SUPPLIED MATERIAL:
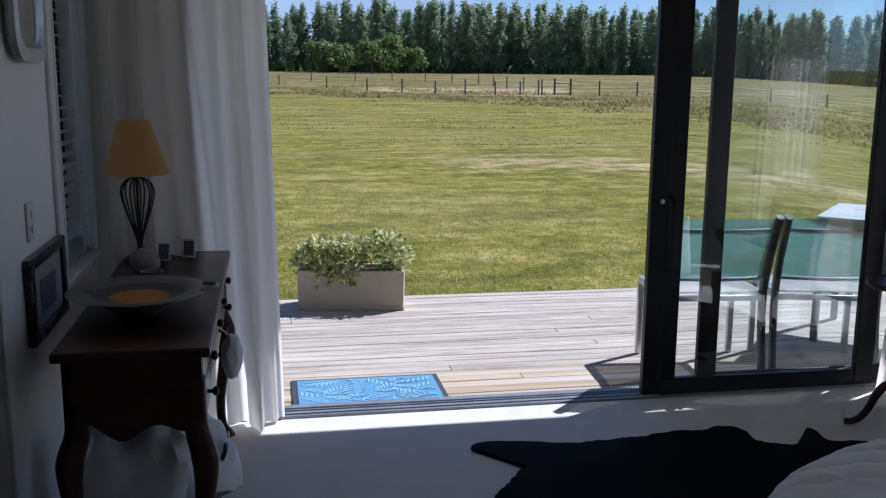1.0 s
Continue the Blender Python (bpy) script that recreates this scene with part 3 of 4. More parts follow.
bm = B()
mid = Vector((1.75, 2.9))
rings = [[], [], []]
N_H = 300
for k in range(N_H):
    a = 2 * math.pi * k / N_H
    d = Vector((math.cos(a), math.sin(a)))
    lo, hi = 0.0, 1.8
    r = 0.1
    while r < 1.8 and hide_field(mid + d * r) < 0:
        r += 0.01
    r += 0.008 * noise.noise(Vector((k * 0.35, 0, 0))) + 0.006 * noise.noise(Vector((k * 1.3, 3, 0)))
    for q, (s, z) in enumerate(((0.55, 0.012), (0.97, 0.012), (1.0, 0.003))):
        p = mid + d * r * s
        rings[q].append(bm.verts.new((p.x, p.y, z + (0.006 * noise.noise(Vector((p.x * 4, p.y * 4, 0))) if q < 2 else 0))))
c = bm.verts.new((mid.x, mid.y, 0.013))
for k in range(N_H):
    j = (k + 1) % N_H
    bm.faces.new((c, rings[0][k], rings[0][j]))
    for a, b in zip(rings, rings[1:]):
        bm.faces.new((a[k], b[k], b[j], a[j]))
tagged(part("cowhide_rug", bm, M_hide), "black cowhide rug lying flat on the cream carpet", "rug")

# ---- pedestal table ----
st = thing("side_table", (2.725, 3.625, 0), 0, "dark mahogany pedestal side table with a dished round top", "side table")
bm = B()
lathe(bm, [(0.02, 0.612), (0.10, 0.618), (0.148, 0.628), (0.162, 0.638), (0.166, 0.648), (0.163, 0.655), (0.154, 0.656), (0.148, 0.648), (0.06, 0.646), (0.001, 0.646)], 40)
part("top", bm, M_mahog, st)
bm = B()
lathe(bm, [(0.024, 0.13), (0.030, 0.15), (0.032, 0.20), (0.024, 0.22), (0.018, 0.235), (0.030, 0.255), (0.018, 0.27), (0.024, 0.285), (0.016, 0.30), (0.026, 0.33), (0.034, 0.365), (0.031, 0.40),
           (0.022, 0.43), (0.018, 0.50), (0.019, 0.56), (0.025, 0.575), (0.02, 0.585), (0.03, 0.605), (0.05, 0.615)], 18)
part("stem", bm, M_mahog, st)
for a in (50, 168, -72):
    d = Vector((math.cos(radians(a)), math.sin(radians(a)), 0))
    bm = B()
    pts = [d * 0.015 + Vector((0, 0, 0.185)), d * 0.05 + Vector((0, 0, 0.18)), d * 0.085 + Vector((0, 0, 0.14)), d * 0.11 + Vector((0, 0, 0.085)), d * 0.145 + Vector((0, 0, 0.035)), d * 0.185 + Vector((0, 0, 0.014)), d * 0.215 + Vector((0, 0, 0.014))]
    tube(bm, smooth_line(pts, 4), [0.022 - 0.009 * i / 24 for i in range(22)] + [0.014, 0.016, 0.013], 10)
    part("leg", bm, M_mahog, st)

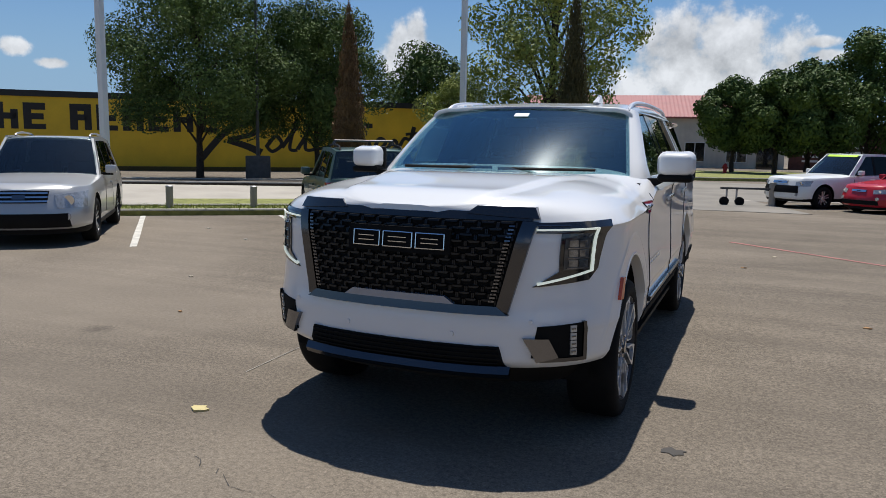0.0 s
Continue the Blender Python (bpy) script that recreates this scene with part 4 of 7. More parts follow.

INSTRUCTIONS FOR THE TASK: Transcribe the records above exactly as they appear, leaving out any pictures.

COMPLETE RESPONSE:
1.0 s
Continue the Blender Python (bpy) script that recreates this scene with part 3 of 4. More parts follow.
bm = B()
mid = Vector((1.75, 2.9))
rings = [[], [], []]
N_H = 300
for k in range(N_H):
    a = 2 * math.pi * k / N_H
    d = Vector((math.cos(a), math.sin(a)))
    lo, hi = 0.0, 1.8
    r = 0.1
    while r < 1.8 and hide_field(mid + d * r) < 0:
        r += 0.01
    r += 0.008 * noise.noise(Vector((k * 0.35, 0, 0))) + 0.006 * noise.noise(Vector((k * 1.3, 3, 0)))
    for q, (s, z) in enumerate(((0.55, 0.012), (0.97, 0.012), (1.0, 0.003))):
        p = mid + d * r * s
        rings[q].append(bm.verts.new((p.x, p.y, z + (0.006 * noise.noise(Vector((p.x * 4, p.y * 4, 0))) if q < 2 else 0))))
c = bm.verts.new((mid.x, mid.y, 0.013))
for k in range(N_H):
    j = (k + 1) % N_H
    bm.faces.new((c, rings[0][k], rings[0][j]))
    for a, b in zip(rings, rings[1:]):
        bm.faces.new((a[k], b[k], b[j], a[j]))
tagged(part("cowhide_rug", bm, M_hide), "black cowhide rug lying flat on the cream carpet", "rug")

# ---- pedestal table ----
st = thing("side_table", (2.725, 3.625, 0), 0, "dark mahogany pedestal side table with a dished round top", "side table")
bm = B()
lathe(bm, [(0.02, 0.612), (0.10, 0.618), (0.148, 0.628), (0.162, 0.638), (0.166, 0.648), (0.163, 0.655), (0.154, 0.656), (0.148, 0.648), (0.06, 0.646), (0.001, 0.646)], 40)
part("top", bm, M_mahog, st)
bm = B()
lathe(bm, [(0.024, 0.13), (0.030, 0.15), (0.032, 0.20), (0.024, 0.22), (0.018, 0.235), (0.030, 0.255), (0.018, 0.27), (0.024, 0.285), (0.016, 0.30), (0.026, 0.33), (0.034, 0.365), (0.031, 0.40),
           (0.022, 0.43), (0.018, 0.50), (0.019, 0.56), (0.025, 0.575), (0.02, 0.585), (0.03, 0.605), (0.05, 0.615)], 18)
part("stem", bm, M_mahog, st)
for a in (50, 168, -72):
    d = Vector((math.cos(radians(a)), math.sin(radians(a)), 0))
    bm = B()
    pts = [d * 0.015 + Vector((0, 0, 0.185)), d * 0.05 + Vector((0, 0, 0.18)), d * 0.085 + Vector((0, 0, 0.14)), d * 0.11 + Vector((0, 0, 0.085)), d * 0.145 + Vector((0, 0, 0.035)), d * 0.185 + Vector((0, 0, 0.014)), d * 0.215 + Vector((0, 0, 0.014))]
    tube(bm, smooth_line(pts, 4), [0.022 - 0.009 * i / 24 for i in range(22)] + [0.014, 0.016, 0.013], 10)
    part("leg", bm, M_mahog, st)

0.0 s
Continue the Blender Python (bpy) script that recreates this scene with part 4 of 7. More parts follow.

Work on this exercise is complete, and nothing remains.